The Dimon Meltdown Signals COIN Victory
I'm calling bullish on Coinbase here, and Jamie Dimon's very public meltdown over Brian Armstrong and the CLARITY Act is exactly why. When the most powerful banker in America loses his composure and starts hurling profanity at crypto executives, it means traditional finance is scared. Dimon wouldn't waste energy attacking something irrelevant.
Perpetual Futures: The $2.3 Trillion Unlock
The regulatory green light for crypto perpetual futures in the U.S. is massive. These instruments represent 60% of global crypto trading volume, roughly $2.3 trillion annually that's been locked out of compliant U.S. exchanges. Coinbase just gained access to the most lucrative derivatives market in crypto while competitors like Binance face continued regulatory exile.
Robinhood caught the same regulatory tailwind, but here's where institutional bias matters. Professional traders don't execute $100 million perpetual futures strategies on retail platforms. They need Coinbase's institutional infrastructure, custody solutions, and regulatory compliance. This isn't just about retail DOGE trading anymore.
The Prediction Markets Parallel
Wintermute's entry into prediction markets, where trading volumes hit $60 billion, shows how quickly new crypto verticals scale when regulation clarifies. Coinbase has been methodically building the infrastructure to capture these emerging markets. Their Advanced Trading platform already handles complex derivatives. Adding perpetual futures is evolutionary, not revolutionary, for their tech stack.
Reading Between Dimon's Lines
Dimon's attack on Armstrong over the CLARITY Act reveals traditional banking's real fear: regulatory clarity. JPMorgan profits from crypto's regulatory confusion. Unclear rules force institutions to use traditional banks as intermediaries for crypto exposure. Clear rules let institutions go direct to Coinbase.
Consider the numbers: Coinbase's institutional volume hit $208 billion in Q1 2024, up 38% year-over-year. That growth accelerates under clear regulatory frameworks. Meanwhile, JPMorgan's crypto trading revenues remain a rounding error compared to their $50 billion annual revenue base. They're defending turf, not building markets.
The Earnings Momentum Factor
COIN beat earnings expectations in 2 of the last 4 quarters, but that understates their operational leverage.

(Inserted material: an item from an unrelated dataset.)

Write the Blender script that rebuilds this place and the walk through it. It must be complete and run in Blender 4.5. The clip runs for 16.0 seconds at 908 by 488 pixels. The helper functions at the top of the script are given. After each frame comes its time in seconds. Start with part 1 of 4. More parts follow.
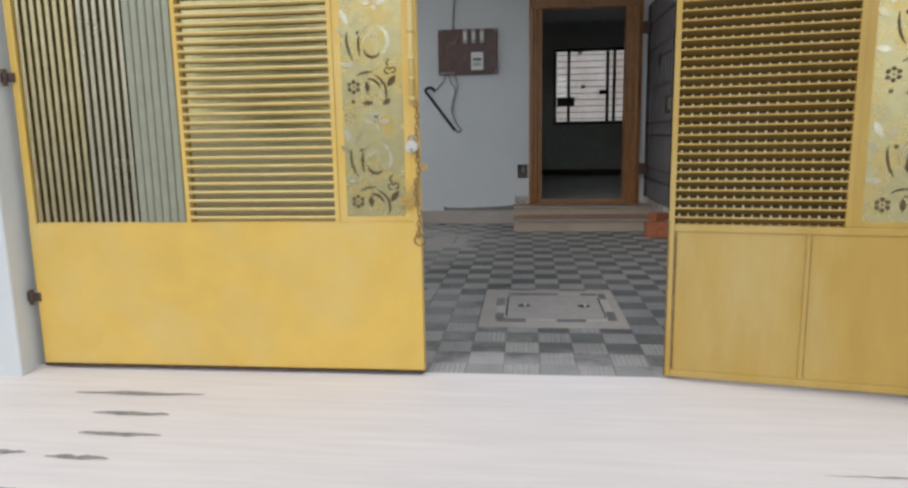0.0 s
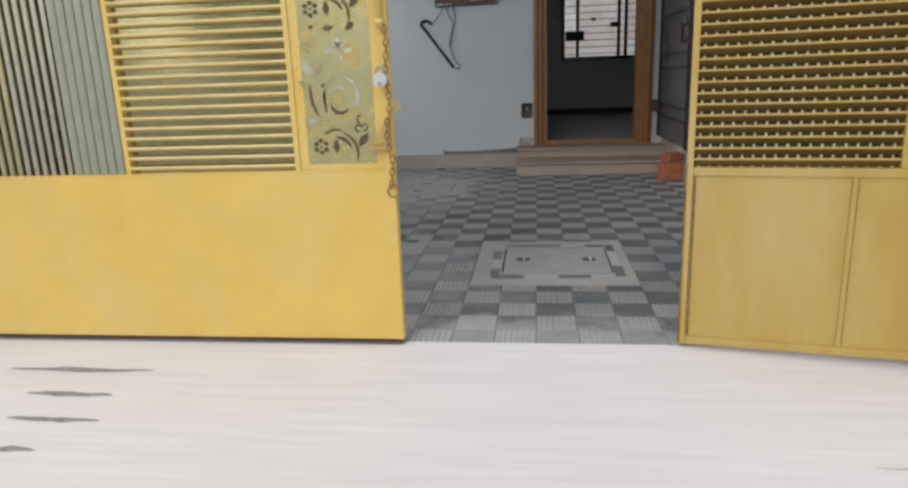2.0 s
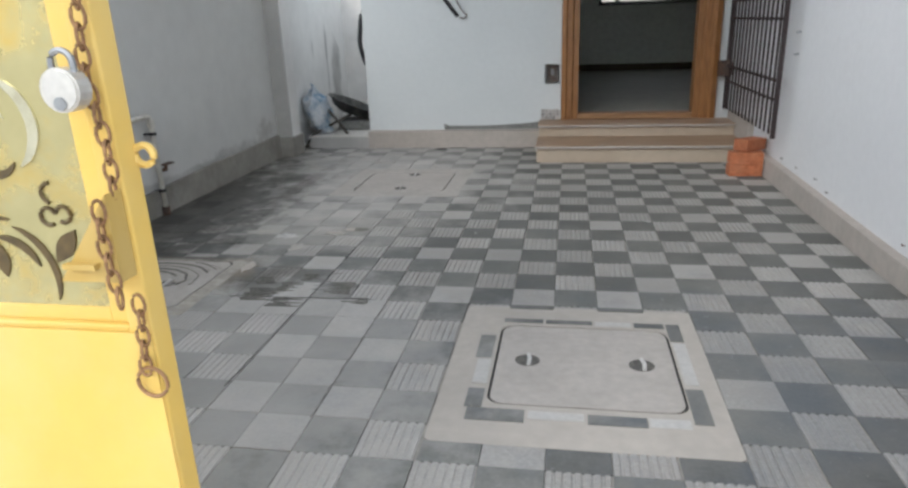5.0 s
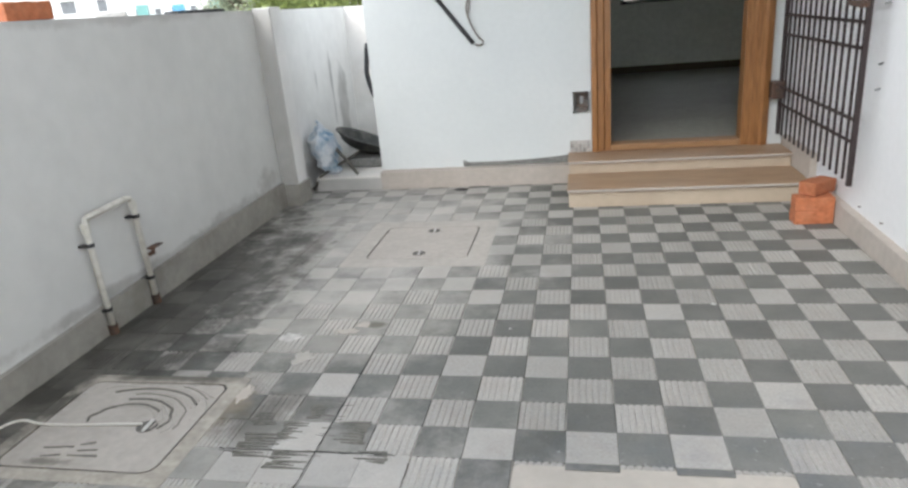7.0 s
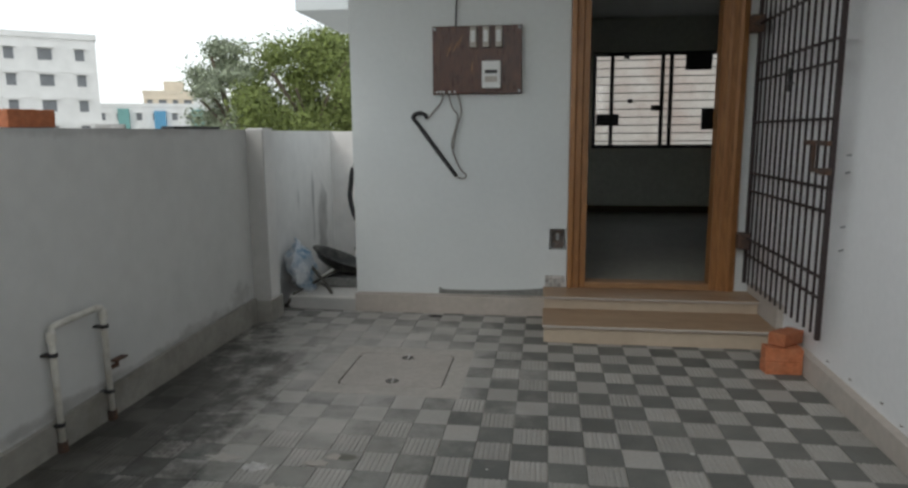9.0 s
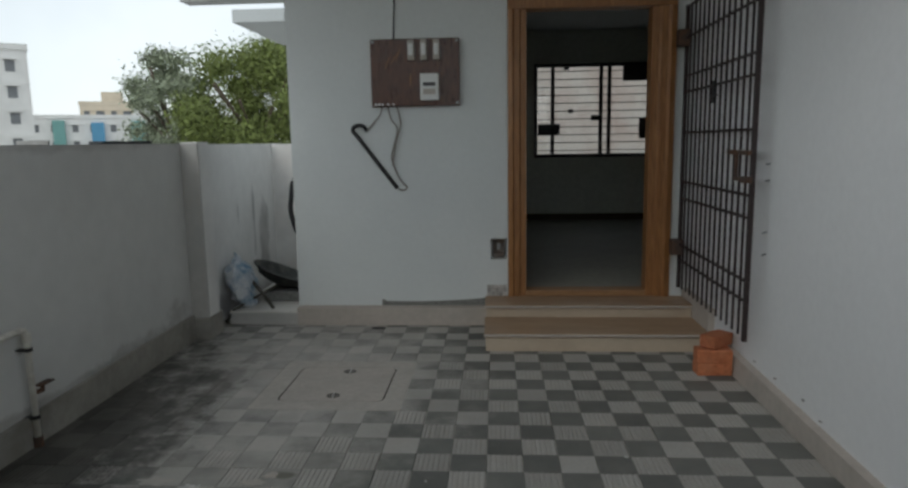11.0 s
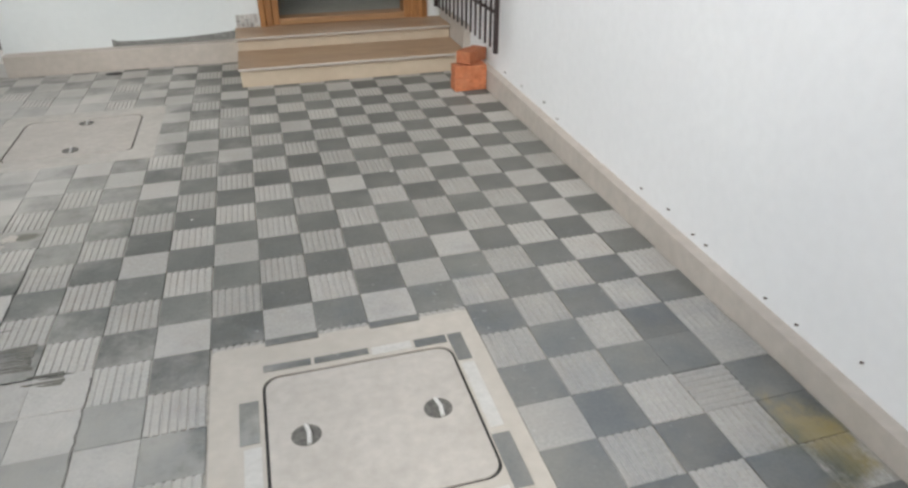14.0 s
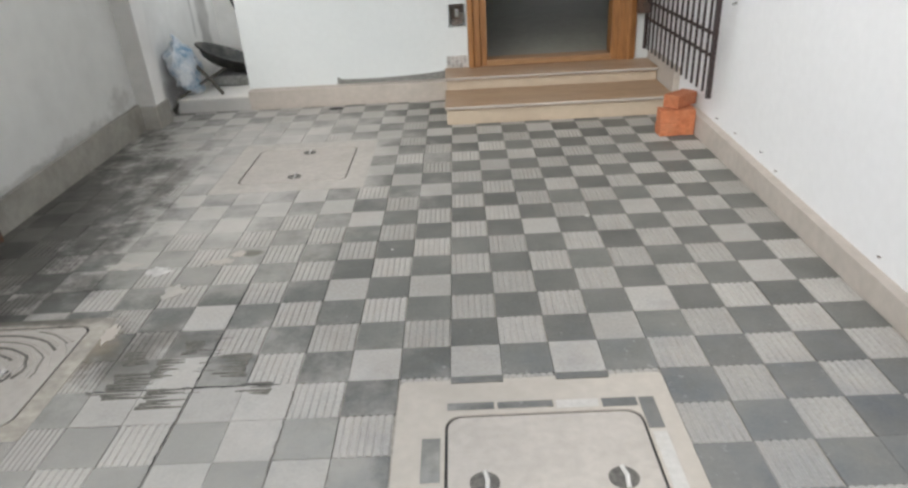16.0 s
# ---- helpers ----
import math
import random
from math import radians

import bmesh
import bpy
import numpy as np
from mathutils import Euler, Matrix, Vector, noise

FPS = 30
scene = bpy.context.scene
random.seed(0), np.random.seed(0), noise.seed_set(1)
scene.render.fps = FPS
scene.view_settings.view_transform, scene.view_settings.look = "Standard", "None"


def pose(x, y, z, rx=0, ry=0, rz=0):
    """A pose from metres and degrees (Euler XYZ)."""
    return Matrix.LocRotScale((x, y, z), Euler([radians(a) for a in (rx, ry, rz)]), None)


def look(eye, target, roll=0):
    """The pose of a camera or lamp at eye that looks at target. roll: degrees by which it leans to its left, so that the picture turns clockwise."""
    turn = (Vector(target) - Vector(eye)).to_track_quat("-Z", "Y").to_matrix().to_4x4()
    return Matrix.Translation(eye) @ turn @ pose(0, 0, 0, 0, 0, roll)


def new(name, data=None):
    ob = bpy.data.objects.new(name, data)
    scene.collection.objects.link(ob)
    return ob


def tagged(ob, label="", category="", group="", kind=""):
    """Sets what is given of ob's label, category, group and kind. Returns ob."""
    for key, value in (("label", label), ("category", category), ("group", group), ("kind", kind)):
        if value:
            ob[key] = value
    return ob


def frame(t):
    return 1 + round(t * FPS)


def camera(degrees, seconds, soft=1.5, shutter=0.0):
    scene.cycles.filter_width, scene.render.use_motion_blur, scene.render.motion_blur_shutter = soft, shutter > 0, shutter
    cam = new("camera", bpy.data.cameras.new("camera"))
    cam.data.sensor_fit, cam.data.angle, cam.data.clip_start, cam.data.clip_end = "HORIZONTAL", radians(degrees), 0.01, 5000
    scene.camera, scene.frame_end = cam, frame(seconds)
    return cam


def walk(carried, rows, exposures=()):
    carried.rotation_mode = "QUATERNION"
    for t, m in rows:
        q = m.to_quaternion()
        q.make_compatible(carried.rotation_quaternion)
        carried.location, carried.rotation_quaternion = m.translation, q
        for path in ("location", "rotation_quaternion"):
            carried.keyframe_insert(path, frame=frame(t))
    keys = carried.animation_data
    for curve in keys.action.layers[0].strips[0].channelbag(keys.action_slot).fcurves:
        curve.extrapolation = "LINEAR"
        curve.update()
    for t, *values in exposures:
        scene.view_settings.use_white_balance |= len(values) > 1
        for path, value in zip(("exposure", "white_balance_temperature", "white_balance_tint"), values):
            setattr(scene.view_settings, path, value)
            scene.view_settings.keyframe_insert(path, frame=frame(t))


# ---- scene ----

Transaction revenues dropped 27% in Q4 2023 while the company maintained 79% gross margins on subscription services. This business model explodes upward when crypto volumes return, which perpetual futures approval accelerates.
The stock's 59 analyst signal suggests Wall Street still treats COIN as a volatile crypto proxy rather than a maturing financial infrastructure play. That disconnect creates opportunity. Traditional equity analysts struggle to model businesses where regulatory changes unlock entirely new revenue streams overnight.
Institutional Adoption Metrics That Matter
Here's what traditional analysis misses: Coinbase's prime brokerage assets under custody grew 89% year-over-year to $130 billion in Q1 2024. Prime brokerage clients don't chase meme coins. They're building long-term institutional crypto allocations. These relationships compound over decades, not quarters.
The perpetual futures approval gives these institutions sophisticated hedging tools. A pension fund can now take a strategic Bitcoin position while hedging short-term volatility through COIN's platform. That's a $50 trillion addressable market that couldn't access these tools six months ago.
The Valuation Paradox
At $189, COIN trades at roughly 6x forward revenue estimates based on normalized crypto volumes. Compare that to Charles Schwab at 8x revenue or Interactive Brokers at 4x. The valuation gap reflects crypto volatility concerns, but misses the business model superiority.
Coinbase captures 0.6% transaction fees on crypto trades versus 0.005% on equity trades. Even in bear markets, crypto generates 100x higher revenue per dollar traded. The question isn't whether crypto volumes recover, it's how fast COIN scales when they do.
Regulatory Tailwinds Accelerating
The CLARITY Act represents bipartisan crypto momentum that survived election cycles and regulatory regime changes. That's political durability. Combined with perpetual futures approval, we're seeing systematic regulatory normalization rather than isolated policy wins.
Each regulatory clarity creates permanent competitive advantages for compliant exchanges like Coinbase over offshore competitors. The moat deepens with every ruling.
Bottom Line
Dimon's tantrum confirms what the numbers already showed: Coinbase is winning institutional crypto adoption while traditional finance fights rearguard actions. The perpetual futures approval unlocks $2.3 trillion in addressable volume previously trapped offshore. At 6x forward revenue, COIN offers asymmetric upside as crypto infrastructure matures from speculation to institution. I'm betting on Armstrong over Dimon in this regulatory cage match.